Frohsinn und Leichtigkeit entstehen, wo niemand uns was beibiegen will. Und wo der Spaß umsonst ist (natürlich dreht das teure Riesenrad im Leer-Lauf). Wo es gratis Trinkwasser gibt (im rumänischen und am indischen Pavillon), entsteht Leben. In Halle 5 („Zukunft der Gesundheit“) stehen Liegesessel, die den Erschöpften sanft schaukeln, bei Bedarf stundenlang.
Und überall wo Wasser spritzt, ist Kinderspaß. Apropos Kinder: Grundsätzlich ist die Expo für Kinder ungeeignet.
Kinder wollen in aller Regel nicht stundenlang rumlatschen und schauen und horchen und bedeutsam mit dem Kopf nicken, sondern was tun. Kinder drücken hier ständig und vergeblich auf Bildschirme, weil sie denken, diese arbeiteten interaktiv. Vielleicht sind sie aber – eine der großen Expo-Ausnahmen – bezaubert von den eiförmigen Robotern in Halle 4, die man wie eine Herde durch den Raum treiben kann.
Am Stand von Marokko kann man sich – ein Hit! – Zimtrinde klauen. Bertelsmann hat in seinem rundlichen „Planet m“ („m“ wie Medien) immerhin ein Kino mit gemütlichen Sitzen und einen Internet-Kinder-Film.

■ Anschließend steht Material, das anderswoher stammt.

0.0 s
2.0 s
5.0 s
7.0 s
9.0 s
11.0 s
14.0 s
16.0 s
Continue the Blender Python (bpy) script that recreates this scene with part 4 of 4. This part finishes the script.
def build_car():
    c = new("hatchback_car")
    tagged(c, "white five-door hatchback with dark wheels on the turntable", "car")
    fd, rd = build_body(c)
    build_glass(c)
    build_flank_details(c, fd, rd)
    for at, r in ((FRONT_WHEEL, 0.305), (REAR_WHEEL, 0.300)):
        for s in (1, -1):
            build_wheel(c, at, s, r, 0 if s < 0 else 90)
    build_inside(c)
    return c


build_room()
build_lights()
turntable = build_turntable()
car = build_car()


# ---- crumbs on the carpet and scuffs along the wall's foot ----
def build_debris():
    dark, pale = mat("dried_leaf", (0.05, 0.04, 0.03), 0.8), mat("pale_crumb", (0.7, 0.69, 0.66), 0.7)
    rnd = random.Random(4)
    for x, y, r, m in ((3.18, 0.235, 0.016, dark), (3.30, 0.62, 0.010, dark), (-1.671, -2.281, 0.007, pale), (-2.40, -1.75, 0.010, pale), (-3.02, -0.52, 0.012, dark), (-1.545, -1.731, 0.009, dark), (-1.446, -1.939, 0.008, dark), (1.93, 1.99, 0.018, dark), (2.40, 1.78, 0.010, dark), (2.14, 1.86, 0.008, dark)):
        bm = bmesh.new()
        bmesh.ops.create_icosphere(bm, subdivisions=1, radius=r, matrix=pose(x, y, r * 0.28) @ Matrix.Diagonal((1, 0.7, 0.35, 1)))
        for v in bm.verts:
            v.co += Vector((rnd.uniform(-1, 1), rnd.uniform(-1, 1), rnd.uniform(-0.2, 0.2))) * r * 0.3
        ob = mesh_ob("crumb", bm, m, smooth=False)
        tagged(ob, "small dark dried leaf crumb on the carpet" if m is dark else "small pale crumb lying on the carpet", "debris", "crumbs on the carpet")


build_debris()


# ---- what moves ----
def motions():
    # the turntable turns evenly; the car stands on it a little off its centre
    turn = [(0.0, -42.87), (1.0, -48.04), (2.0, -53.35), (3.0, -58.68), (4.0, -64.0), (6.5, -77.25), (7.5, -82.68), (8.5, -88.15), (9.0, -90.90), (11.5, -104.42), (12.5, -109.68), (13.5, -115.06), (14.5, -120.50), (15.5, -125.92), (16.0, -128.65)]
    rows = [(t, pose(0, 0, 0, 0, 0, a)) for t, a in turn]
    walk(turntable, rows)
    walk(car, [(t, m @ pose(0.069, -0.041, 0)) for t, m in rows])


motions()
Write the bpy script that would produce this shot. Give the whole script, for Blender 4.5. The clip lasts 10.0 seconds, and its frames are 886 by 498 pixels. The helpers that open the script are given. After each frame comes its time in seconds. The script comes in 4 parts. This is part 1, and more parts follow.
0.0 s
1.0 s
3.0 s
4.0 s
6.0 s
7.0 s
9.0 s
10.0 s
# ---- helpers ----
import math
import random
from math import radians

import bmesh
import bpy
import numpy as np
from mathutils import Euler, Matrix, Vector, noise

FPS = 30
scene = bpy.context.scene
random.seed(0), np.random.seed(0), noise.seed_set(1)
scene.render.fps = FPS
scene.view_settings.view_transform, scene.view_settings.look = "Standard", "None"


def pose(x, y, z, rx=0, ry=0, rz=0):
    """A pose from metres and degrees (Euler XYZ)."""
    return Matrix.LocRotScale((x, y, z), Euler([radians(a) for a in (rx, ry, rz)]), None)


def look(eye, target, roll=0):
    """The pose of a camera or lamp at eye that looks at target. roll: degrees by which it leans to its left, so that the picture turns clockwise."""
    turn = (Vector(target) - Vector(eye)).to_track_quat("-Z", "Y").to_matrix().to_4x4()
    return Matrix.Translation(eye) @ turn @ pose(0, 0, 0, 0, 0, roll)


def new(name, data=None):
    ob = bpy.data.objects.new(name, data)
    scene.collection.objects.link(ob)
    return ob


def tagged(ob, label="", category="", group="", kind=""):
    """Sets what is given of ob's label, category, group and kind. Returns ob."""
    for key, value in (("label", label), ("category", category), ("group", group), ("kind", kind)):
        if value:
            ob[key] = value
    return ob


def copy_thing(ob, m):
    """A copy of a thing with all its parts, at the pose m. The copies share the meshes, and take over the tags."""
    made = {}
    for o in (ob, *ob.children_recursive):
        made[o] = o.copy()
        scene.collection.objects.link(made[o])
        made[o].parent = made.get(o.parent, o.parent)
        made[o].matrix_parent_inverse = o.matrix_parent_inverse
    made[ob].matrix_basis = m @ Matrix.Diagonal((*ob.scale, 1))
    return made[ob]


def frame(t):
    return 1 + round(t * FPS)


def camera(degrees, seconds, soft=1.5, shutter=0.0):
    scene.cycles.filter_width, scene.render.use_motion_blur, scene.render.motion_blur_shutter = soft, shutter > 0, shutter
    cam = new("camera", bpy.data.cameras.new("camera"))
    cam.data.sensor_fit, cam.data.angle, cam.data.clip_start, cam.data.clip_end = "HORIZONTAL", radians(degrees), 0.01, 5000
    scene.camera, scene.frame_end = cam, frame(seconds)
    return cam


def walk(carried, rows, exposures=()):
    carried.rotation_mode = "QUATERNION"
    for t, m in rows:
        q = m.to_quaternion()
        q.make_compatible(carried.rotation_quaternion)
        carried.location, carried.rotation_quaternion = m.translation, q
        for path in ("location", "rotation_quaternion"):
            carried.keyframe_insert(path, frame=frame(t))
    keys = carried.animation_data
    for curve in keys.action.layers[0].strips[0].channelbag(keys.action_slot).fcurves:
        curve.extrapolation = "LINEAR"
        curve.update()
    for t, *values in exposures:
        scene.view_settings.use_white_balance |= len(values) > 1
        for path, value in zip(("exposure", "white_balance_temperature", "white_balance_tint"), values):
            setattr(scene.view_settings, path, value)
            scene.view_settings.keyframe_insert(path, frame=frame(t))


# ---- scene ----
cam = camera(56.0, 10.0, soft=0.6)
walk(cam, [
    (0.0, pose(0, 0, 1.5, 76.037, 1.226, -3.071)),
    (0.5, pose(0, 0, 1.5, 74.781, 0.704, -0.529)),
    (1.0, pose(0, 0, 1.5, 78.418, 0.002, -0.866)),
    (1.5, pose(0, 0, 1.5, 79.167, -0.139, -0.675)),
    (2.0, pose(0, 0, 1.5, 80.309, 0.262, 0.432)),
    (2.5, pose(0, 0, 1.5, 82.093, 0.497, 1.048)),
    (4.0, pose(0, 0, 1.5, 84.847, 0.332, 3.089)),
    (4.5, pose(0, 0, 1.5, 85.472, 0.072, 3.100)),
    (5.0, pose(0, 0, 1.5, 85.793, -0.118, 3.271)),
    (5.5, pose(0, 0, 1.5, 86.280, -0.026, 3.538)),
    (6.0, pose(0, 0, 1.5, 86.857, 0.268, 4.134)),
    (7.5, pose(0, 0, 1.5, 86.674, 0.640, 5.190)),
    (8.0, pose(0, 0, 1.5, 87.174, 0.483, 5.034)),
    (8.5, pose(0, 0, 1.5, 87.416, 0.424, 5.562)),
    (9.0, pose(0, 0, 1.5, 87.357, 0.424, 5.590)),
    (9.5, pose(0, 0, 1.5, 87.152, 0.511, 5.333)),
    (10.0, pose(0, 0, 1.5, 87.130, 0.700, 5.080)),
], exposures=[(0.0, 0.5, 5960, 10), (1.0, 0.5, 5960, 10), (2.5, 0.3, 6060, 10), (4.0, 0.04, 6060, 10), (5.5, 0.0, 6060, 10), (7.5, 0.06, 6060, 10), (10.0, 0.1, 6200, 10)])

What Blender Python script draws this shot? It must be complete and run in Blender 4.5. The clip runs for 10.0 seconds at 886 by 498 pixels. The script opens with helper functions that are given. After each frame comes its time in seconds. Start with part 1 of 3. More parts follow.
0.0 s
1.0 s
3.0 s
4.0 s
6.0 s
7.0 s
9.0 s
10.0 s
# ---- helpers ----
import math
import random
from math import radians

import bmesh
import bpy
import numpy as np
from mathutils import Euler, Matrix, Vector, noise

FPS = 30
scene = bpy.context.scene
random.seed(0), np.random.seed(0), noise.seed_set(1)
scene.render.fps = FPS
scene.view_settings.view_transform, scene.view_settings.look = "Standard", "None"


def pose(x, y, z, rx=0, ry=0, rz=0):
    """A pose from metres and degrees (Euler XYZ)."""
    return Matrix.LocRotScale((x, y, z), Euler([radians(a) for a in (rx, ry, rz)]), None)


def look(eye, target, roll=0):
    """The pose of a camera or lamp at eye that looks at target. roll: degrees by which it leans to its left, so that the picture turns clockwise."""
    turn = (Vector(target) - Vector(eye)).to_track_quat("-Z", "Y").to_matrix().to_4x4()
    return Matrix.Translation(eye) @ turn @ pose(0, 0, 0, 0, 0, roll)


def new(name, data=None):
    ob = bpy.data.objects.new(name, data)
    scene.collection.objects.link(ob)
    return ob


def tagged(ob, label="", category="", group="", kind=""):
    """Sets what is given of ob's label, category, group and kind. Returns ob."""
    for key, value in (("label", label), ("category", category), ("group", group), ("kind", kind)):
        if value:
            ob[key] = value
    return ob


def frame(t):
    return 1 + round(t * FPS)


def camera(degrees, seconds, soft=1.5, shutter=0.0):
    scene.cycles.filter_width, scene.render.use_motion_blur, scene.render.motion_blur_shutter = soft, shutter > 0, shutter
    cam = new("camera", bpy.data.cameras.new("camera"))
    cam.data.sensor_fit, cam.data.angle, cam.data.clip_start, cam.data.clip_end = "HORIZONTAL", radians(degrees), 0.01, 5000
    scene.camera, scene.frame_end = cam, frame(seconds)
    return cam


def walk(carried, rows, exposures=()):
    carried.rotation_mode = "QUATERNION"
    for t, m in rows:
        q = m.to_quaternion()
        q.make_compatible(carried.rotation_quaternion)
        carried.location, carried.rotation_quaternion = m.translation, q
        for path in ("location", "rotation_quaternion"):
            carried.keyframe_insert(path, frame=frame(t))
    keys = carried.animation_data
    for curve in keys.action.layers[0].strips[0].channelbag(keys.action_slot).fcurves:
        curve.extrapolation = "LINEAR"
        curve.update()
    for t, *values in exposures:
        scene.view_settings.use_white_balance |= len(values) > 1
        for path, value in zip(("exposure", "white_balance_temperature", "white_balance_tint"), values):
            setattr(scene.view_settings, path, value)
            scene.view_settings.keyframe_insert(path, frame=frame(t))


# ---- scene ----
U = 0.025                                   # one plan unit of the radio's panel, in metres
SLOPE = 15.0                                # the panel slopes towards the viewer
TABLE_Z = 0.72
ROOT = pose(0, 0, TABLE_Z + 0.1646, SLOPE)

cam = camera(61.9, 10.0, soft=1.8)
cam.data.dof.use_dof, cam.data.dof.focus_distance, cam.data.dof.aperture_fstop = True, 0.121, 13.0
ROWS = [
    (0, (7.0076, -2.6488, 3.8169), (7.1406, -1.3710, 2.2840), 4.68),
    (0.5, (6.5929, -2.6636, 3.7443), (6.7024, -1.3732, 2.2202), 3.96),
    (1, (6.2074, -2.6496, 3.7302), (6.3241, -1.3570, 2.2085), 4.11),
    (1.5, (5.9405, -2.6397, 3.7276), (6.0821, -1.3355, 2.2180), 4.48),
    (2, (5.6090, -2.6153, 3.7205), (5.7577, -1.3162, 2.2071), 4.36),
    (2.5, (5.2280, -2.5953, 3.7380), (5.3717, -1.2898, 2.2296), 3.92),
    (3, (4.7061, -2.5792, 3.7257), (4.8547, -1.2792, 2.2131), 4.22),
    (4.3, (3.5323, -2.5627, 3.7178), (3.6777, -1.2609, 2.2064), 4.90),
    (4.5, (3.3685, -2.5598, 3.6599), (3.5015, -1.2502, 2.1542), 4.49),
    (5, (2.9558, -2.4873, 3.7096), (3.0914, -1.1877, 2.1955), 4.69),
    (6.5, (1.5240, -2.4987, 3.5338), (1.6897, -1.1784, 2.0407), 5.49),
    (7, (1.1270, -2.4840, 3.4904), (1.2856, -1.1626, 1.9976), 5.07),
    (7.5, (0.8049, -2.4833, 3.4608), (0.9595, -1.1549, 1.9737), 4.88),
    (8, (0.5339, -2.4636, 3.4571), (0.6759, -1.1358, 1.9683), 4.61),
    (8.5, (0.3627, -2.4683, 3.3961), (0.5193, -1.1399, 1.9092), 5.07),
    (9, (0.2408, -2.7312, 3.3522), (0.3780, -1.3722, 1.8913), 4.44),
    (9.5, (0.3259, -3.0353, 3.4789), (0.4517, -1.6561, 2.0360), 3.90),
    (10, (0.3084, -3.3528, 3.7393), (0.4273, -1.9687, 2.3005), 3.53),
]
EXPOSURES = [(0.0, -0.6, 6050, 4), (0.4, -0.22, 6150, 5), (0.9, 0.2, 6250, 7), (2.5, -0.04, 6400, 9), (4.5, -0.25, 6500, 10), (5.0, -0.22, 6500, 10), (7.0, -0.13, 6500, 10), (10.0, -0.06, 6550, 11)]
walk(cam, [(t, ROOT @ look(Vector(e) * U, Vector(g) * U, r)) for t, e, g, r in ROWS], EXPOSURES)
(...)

Doch zuletzt finden wohl alle Eltern den Weg in die „Funsporthalle“, wo Fußball gespielt, geinlinert und gemountainbiket werden kann. Umsonst und drinnen und stundenlang. Da erfahren die Blagen zwar nichts über die Zukunft unseres Planeten und die technologische Entwicklung der Mongolei, aber sie sind zufrieden. Auch was wert. Denn Zufriedenheit ist ein eher rares Expo-Mitbringsel.